Remember that I said we dumped the worms in at each end? Well I put the food in the middle. A couple days later I checked on it and I could find no worms at either end. They were all over, in and through the blob of worm food. When I checked on it again yesterday, it was all gone. 200 worms ate through about a pound and a half of food in less than a week. I'm impressed.

So, if they keep eating, I'll keep feeding. I have 5 or 6 bags of food in the freezer ready for them and I'm making more.

Here is a view of the drain holes on the bottom of one of the ends.

Just a dozen holes drilled into the barrel. We made them small so that the worms would be less tempted to venture through them to see what's on the other side. So far, so good.

Here is the bucket with the worm tea already in it. I'm sure that the food had some moisture to add to this, but the rest of it comes from whatever these guys do to the food and the water we use to keep their bedding moist. They don't like dry conditions and will actually die if they dry out.

So far we haven't had any worms show up in the bucket and I hope it stays that way. If you look, you can see that I had the bed insufficiently extended past the edge. I fixed that problem. The tea I pour on my garden. I'm thinking about using it on just half of my onions to see what kind of a difference it makes.  Could be interesting. Could be nothing.
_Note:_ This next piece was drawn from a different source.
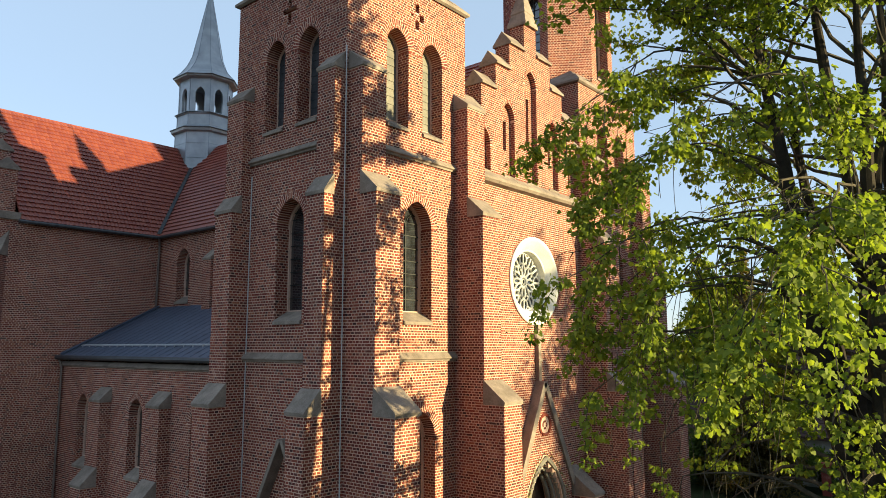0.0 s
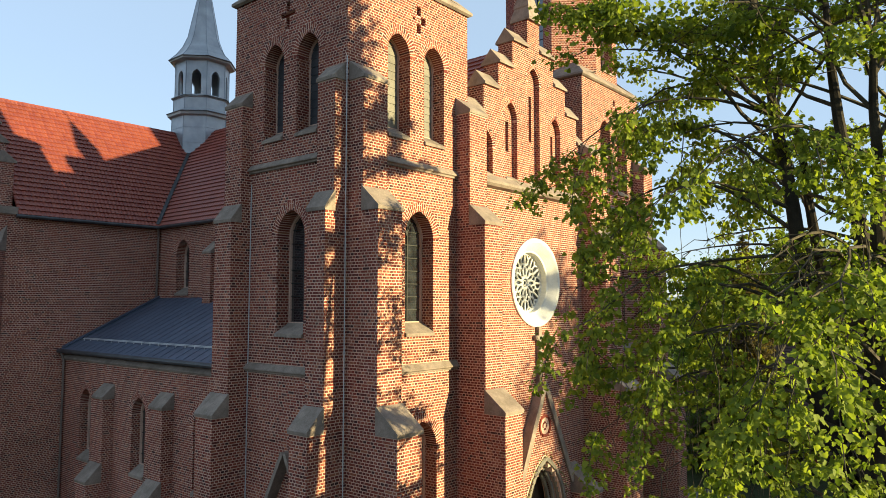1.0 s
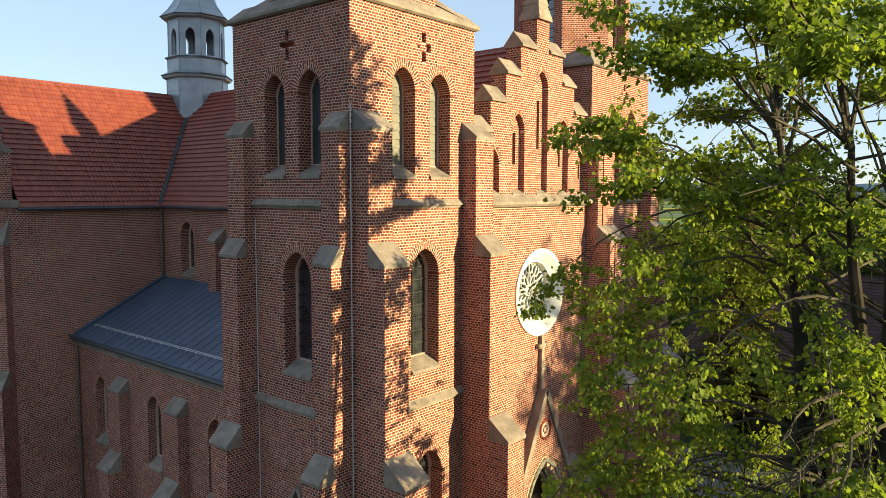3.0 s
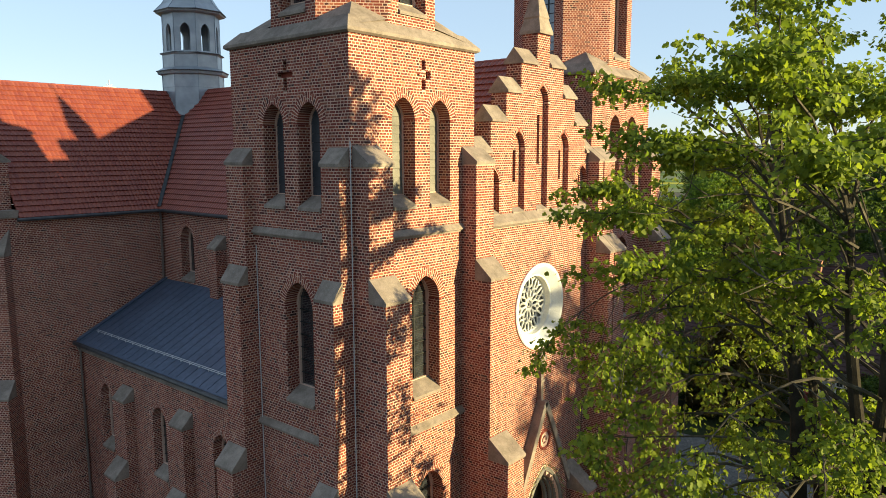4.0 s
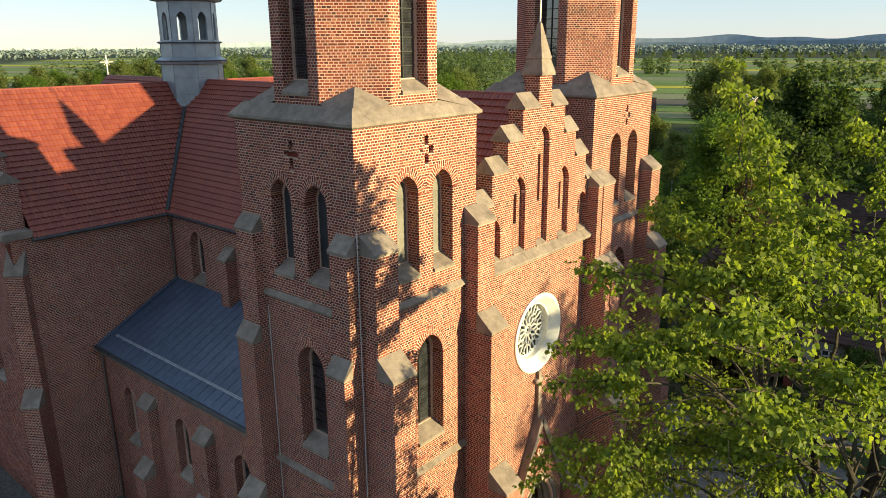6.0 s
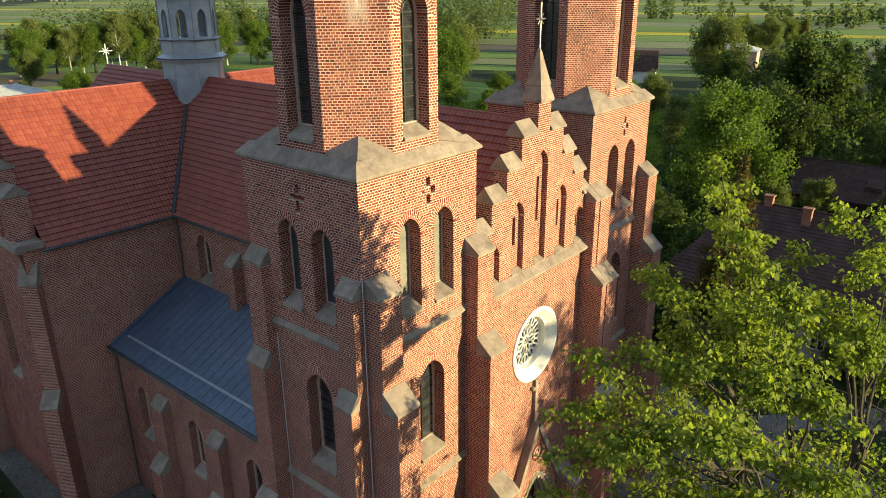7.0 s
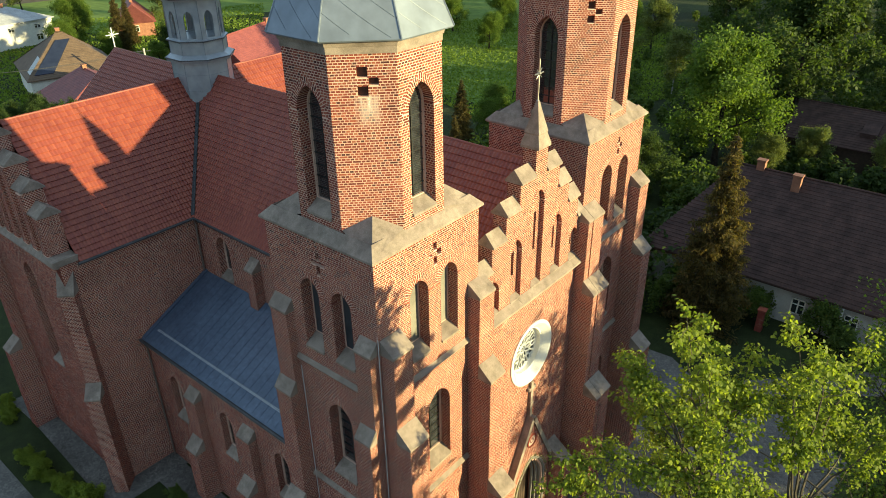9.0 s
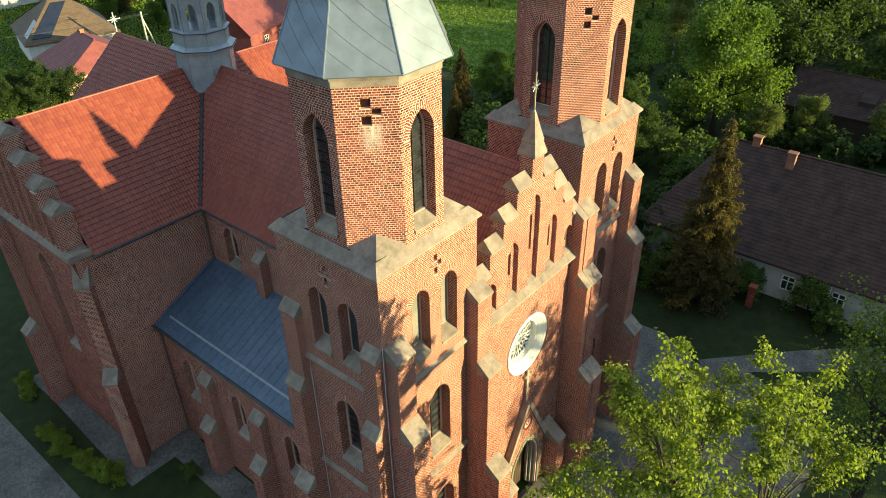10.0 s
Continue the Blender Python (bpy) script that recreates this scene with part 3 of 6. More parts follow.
# gable wall between the towers
GY = 13.7
g, sink = Geo(), []
gx0, gx1 = X1, X0 + TOWER_DX
steps = [(3.9, 18.0), (3.05, 19.0), (2.2, 19.95), (1.35, 20.95), (0.4, 22.05)]
rel = AX - gx0
columns = [(0, gx1 - gx0, 17.9)]
for half, z in steps:
    columns.append((max(0.0, rel - half), min(gx1 - gx0, rel + half), z))
lancets = [opening(rel + dx, 0.72, 16.02, top, r=0.58, ring=0.13, deep=0.2, kind="blind", sill=False) for dx, top in ((-2.92, 17.5), (-1.46, 18.7), (0, 20.28), (1.46, 18.7), (2.92, 17.5))]
rose_hole = dict(c=rel, w=3.0, z0=12.52 - 1.5, top=12.52 + 1.5, zs=0, r=0, ring=0.0, deep=0.5, kind="rose", sill=False)
door_hole = opening(rel + 0.05, 2.2, GZ, 6.3, r=2.0, ring=0.27, deep=0.7, kind="door", sill=False)


lower = lancets + [door_hole]
wall(g, [], (gx0, GY), (1, 0), gx1 - gx0, GZ - 0.3, 23.0, columns, lower + [rose_hole], 0.6, bricks=False)
brick_face(sink, (gx0, GY), (1, 0), gx1 - gx0, GZ - 0.3, 22, columns, lower + [rose_hole])
for h in lower:
    voussoirs(sink, (gx0, GY), (1, 0), h)
    for side in (1, -1):
        edge = Vector((gx0 + h["c"] + side * h["w"] / 2, GY if side > 0 else GY + h["deep"], 0))
        k = math.ceil(h["z0"] / COURSE)
        while (k + 1) * COURSE <= h["zs"]:
            lay_course(sink, edge, Vector((0, side, 0)), Vector((-side, 0, 0)), [(0, h["deep"])], k * COURSE, k, 1, 0.004)
            k += 1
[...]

I'm excited about these guys and hope we are successful in breeding lots of them. I want to be able to put them in the garden as well as have a great supply of castings (worm poop, don't you just love euphemisms?) to use in the buckets and planters and to side dress the plants. You can never have too much good stuff in the soil and worm castings are a great way to keep beneficial microbes alive and well and they make many more nutrients available to the plants. Healthy soil makes for healthy plants which reduce disease and pests which yield a greater harvest which provides more for the compost bin and the worms which.... Well, you get the picture.

C'mon, Worms!


  1. This is the coolest thing EVER, Dad! I think it's awesome that you got worms! The thrift store blender is a pretty good idea too. I would strongly encourage that happening!